Harry Thornber

Personal information
- Full name: Harry Thornber
- Born: 9 November 1851 Manchester, Lancashire, England
- Died: 28 July 1913 (aged 61) St Pancras, London, England
- Batting: Right-handed

Domestic team information
- 1874: Lancashire

Career statistics
| Competition | First-class |
| Matches | 1 |
| Runs scored | 0 |
| Batting average | 0.00 |
| 100s/50s | –/– |
| Top score | 0 |
| Balls bowled | – |
| Wickets | – |
| Bowling average | – |
| 5 wickets in innings | – |
| 10 wickets in match | – |
| Best bowling | – |
| Catches/stumpings | –/– |
- Source: Cricinfo, 17 March 2015

= Harry Thornber =

English cricketer

Harry Thornber (9 November 1851 - 28 July 1913) was an English cricketer. Born in Manchester, Lancashire, he was a right-handed batsman who made one appearance in first-class cricket.

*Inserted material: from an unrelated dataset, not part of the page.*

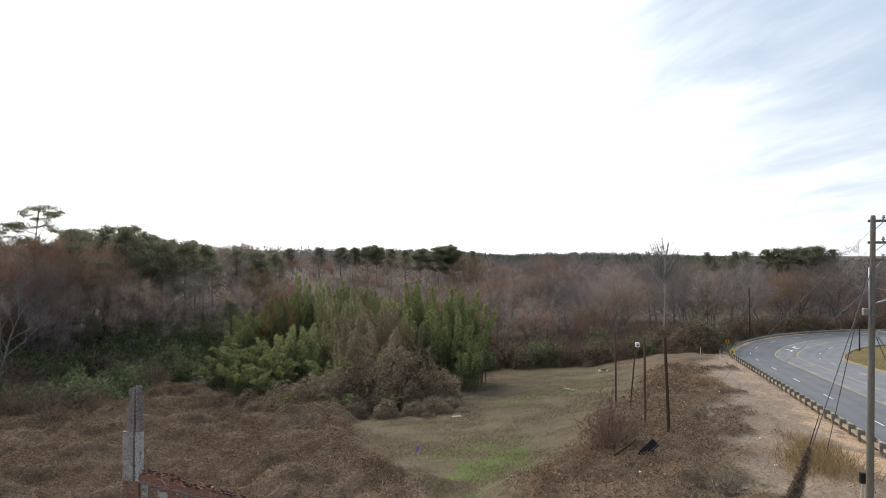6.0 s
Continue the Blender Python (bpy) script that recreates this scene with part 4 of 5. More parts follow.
# ---------------------------------------------------------------- woods beyond the road
def roadside(s, back, proto, h):
    x, y = on_road(s, float(road_width(s)) + back)
    clear_of(x, y, 1)
    return plant(proto, x, y, h / tall_of(proto), 1.0, pick)


for s, back, h in ((27, 9.5, 11), (30, 9.5, 13), (34, 9, 15.5), (38.5, 9.5, 16), (43, 9, 15.5), (46.5, 10.5, 15), (33, 15, 16), (28, 15, 13.5), (41, 17, 18.5), (37, 23, 20), (45, 22, 19.5)):
    roadside(s, back, pick.choice(green_pines), h * 1.13)
for s, back, h in ((49.5, 10, 15), (54, 11, 17), (59, 10.5, 17), (64.5, 11, 16.5), (70, 12, 16), (51, 16, 19), (58, 16.5, 19.5), (65, 17, 18.5), (72, 16, 17.5), (77, 15, 16), (79, 21, 17), (86, 23, 16), (92, 25, 15), (54, 21, 16.5), (58, 22, 18.5), (62, 21, 20), (66, 22, 19.5), (71, 21, 18), (50, 21, 16)):
    roadside(s, back, pick.choice(oaks if pick.random() < 0.7 else golds), h * 1.2)
for s, back, h in ((16, 30, 25), (20, 34, 27), (24, 32, 24)):
    roadside(s, back, pick.choice(whites), h)
# low leafy growth that closes the wood's edge
for i in range(34):
    s = 46 + 40 * (i + pick.random()) / 34
    roadside(s, 7.6 + 2.6 * pick.random() + 0.12 * max(0, s - 70), pick.choice(saplings), pick.uniform(4.5, 9.5))
for i in range(30):
    s = -22 + 52 * (i + pick.random()) / 30
    roadside(s, 9.0 + 6 * pick.random(), pick.choice(saplings + golds), pick.uniform(4.5, 10))
# bare crowns rising behind
for s, back, h in ((53, 22, 21), (57, 22.5, 21), (61, 22, 21), (66, 23, 19.5), (71, 23, 18), (50, 22, 21), (55, 27, 22), (60, 27, 21.5), (64, 28, 20), (69, 28, 18)):
    roadside(s, back, pick.choice(bares + russets), h * (1.17 if s > 59 else 0.95))
for s, back, h in ((34, 28, 20), (41, 29, 20), (47, 28, 21), (9, 24, 19), (20, 10.5, 12), (17, 10, 12), (14, 9, 12), (11, 9, 13), (7, 9, 12), (3, 10, 13), (-1, 10, 11), (-6, 11, 11), (-12, 12, 12), (20, 16, 15), (15, 15, 15), (8, 13, 13), (2, 15, 13), (-5, 16, 13), (23, 22, 18), (16, 21, 17), (76, 30, 16), (-20, 13, 14)):
    roadside(s, back, pick.choice(bares + russets + golds if s < 30 else bares), h * (1.05 if s < 30 else 0.95))
for i in range(80):
    s = -30 + 110 * (i + pick.random()) / 60
    v = pick.random()
    x, y = on_road(s, float(road_width(s)) + 8.5 + 9 * pick.random() ** 1.2)
    plant(pick.choice(privets if v < 0.3 else brushes), x, y, pick.uniform(0.4, 0.85), pick.uniform(0.8, 1.2), pick)
scatter(30, 70, 190, 34, 70, 6, lambda x, y, r: plant(pick.choice(bares + oaks + russets), x, y, pick.uniform(0.68, 0.85), 1.0, pick), -400)
settle(protos)
for mat, parts in JOINED.values():
    tagged(new("far_woods", tri_mesh("far_woods", np.concatenate(parts), mat)), "leafless winter woods across the valley", "woods", kind="stuff")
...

Thornber played club cricket for Manchester and Sale before making his appearance in first-class cricket for Lancashire in 1874 against Kent at Maidstone. He opened the batting alongside Dick Barlow in Lancashire's first innings but was dismissed for a duck by James Fellowes, while in their second innings, he batted lower in the order and was again dismissed for a duck, this time run out. He was described as a steady middle-order batsman with a sound defense.

Outside cricket, Thornber was a merchant trading with the East Indies. He died in St Pancras, London on 28 July 1913.